* [Work to complete]: Every line of the listing must be reproduced as it stands. Leave the images behind.

* [Data lines]:
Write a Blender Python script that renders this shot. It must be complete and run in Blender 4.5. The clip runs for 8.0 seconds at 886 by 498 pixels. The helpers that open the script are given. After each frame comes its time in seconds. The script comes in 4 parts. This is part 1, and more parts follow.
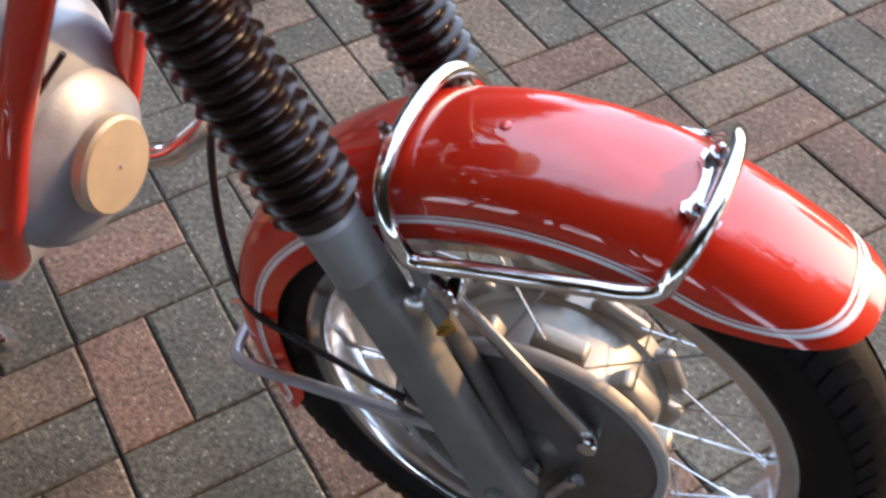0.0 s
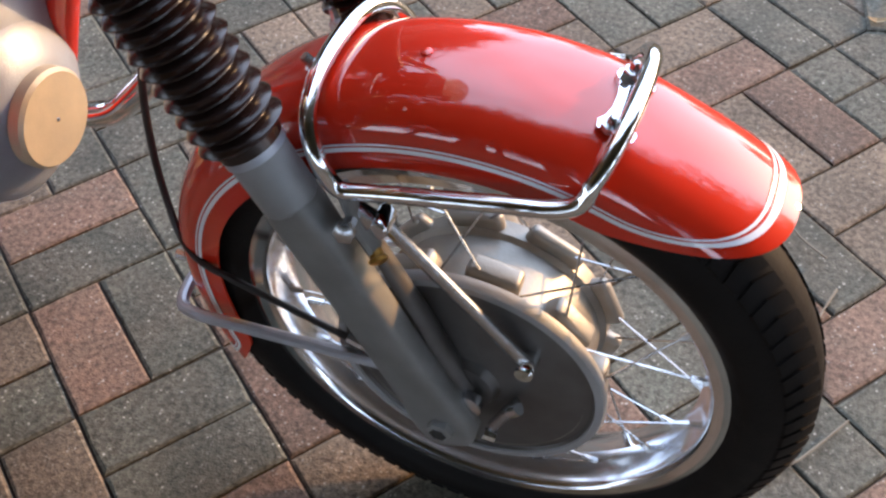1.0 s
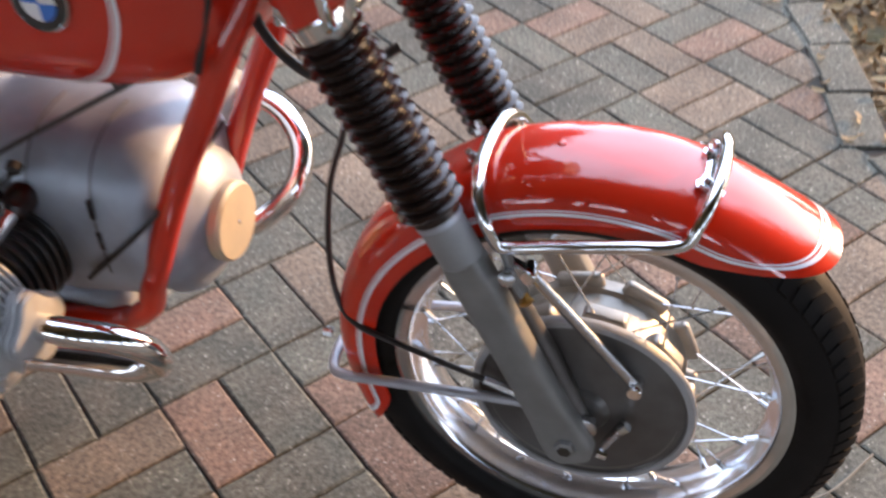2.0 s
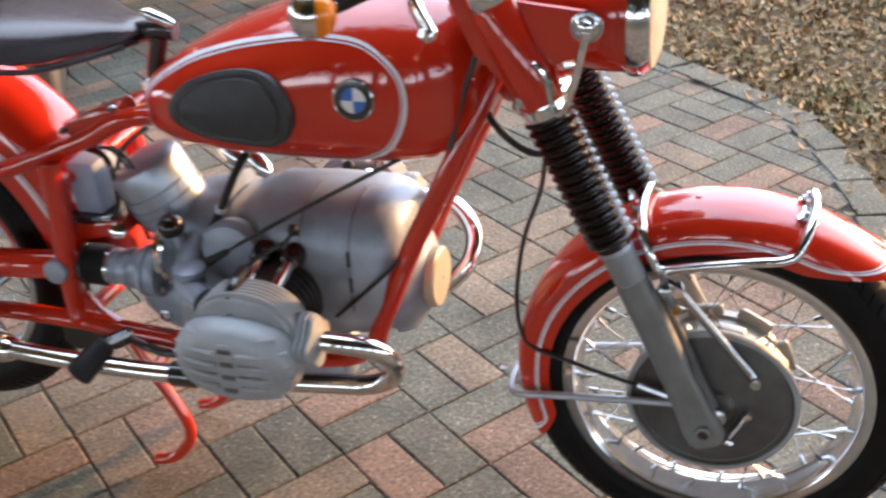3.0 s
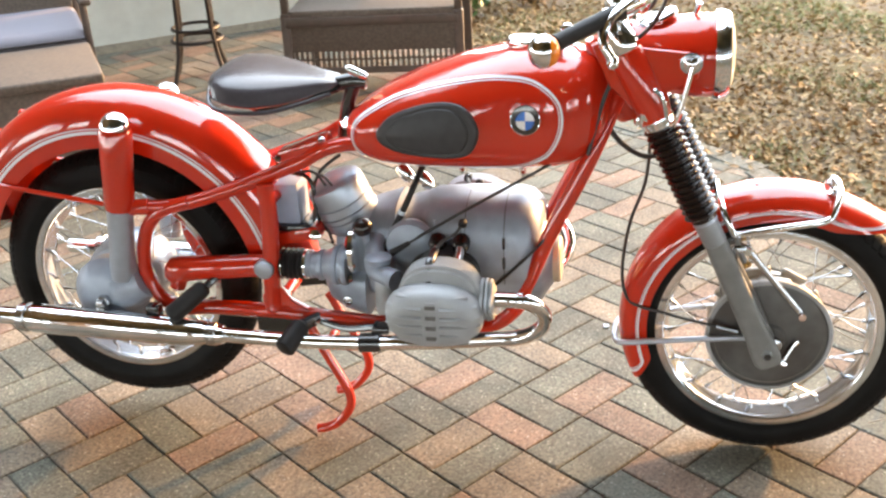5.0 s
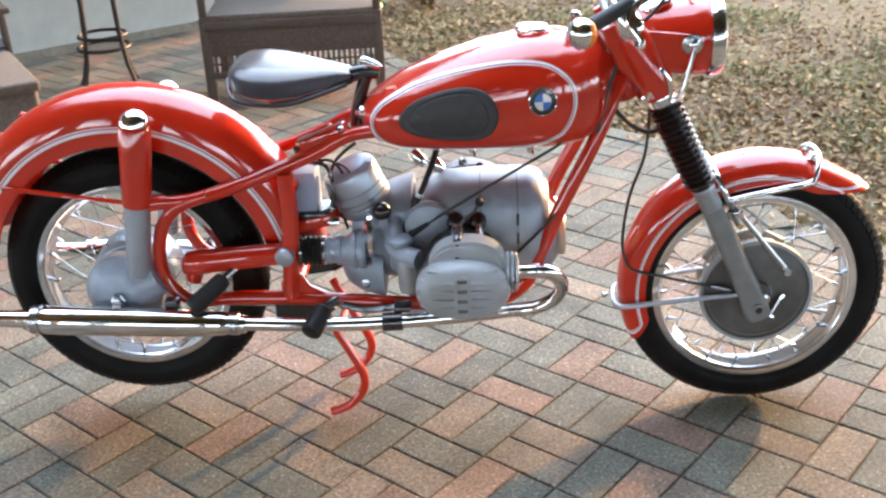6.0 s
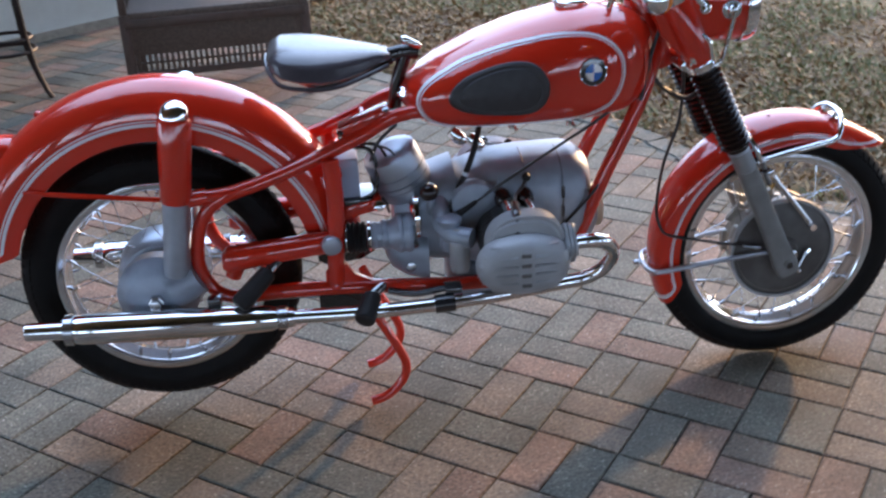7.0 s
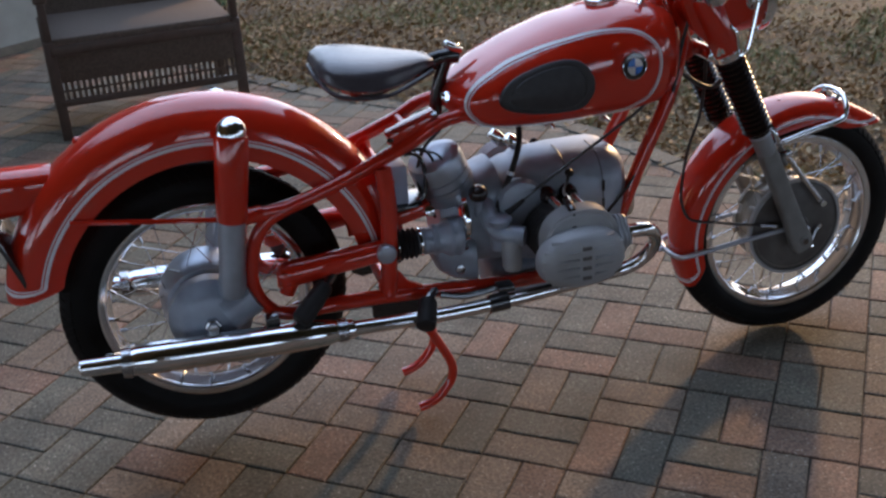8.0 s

* [Response to this exercise]:
Write a Blender Python script that renders this shot. It must be complete and run in Blender 4.5. The clip runs for 8.0 seconds at 886 by 498 pixels. The helpers that open the script are given. After each frame comes its time in seconds. The script comes in 4 parts. This is part 1, and more parts follow.
0.0 s
1.0 s
2.0 s
3.0 s
5.0 s
6.0 s
7.0 s
8.0 s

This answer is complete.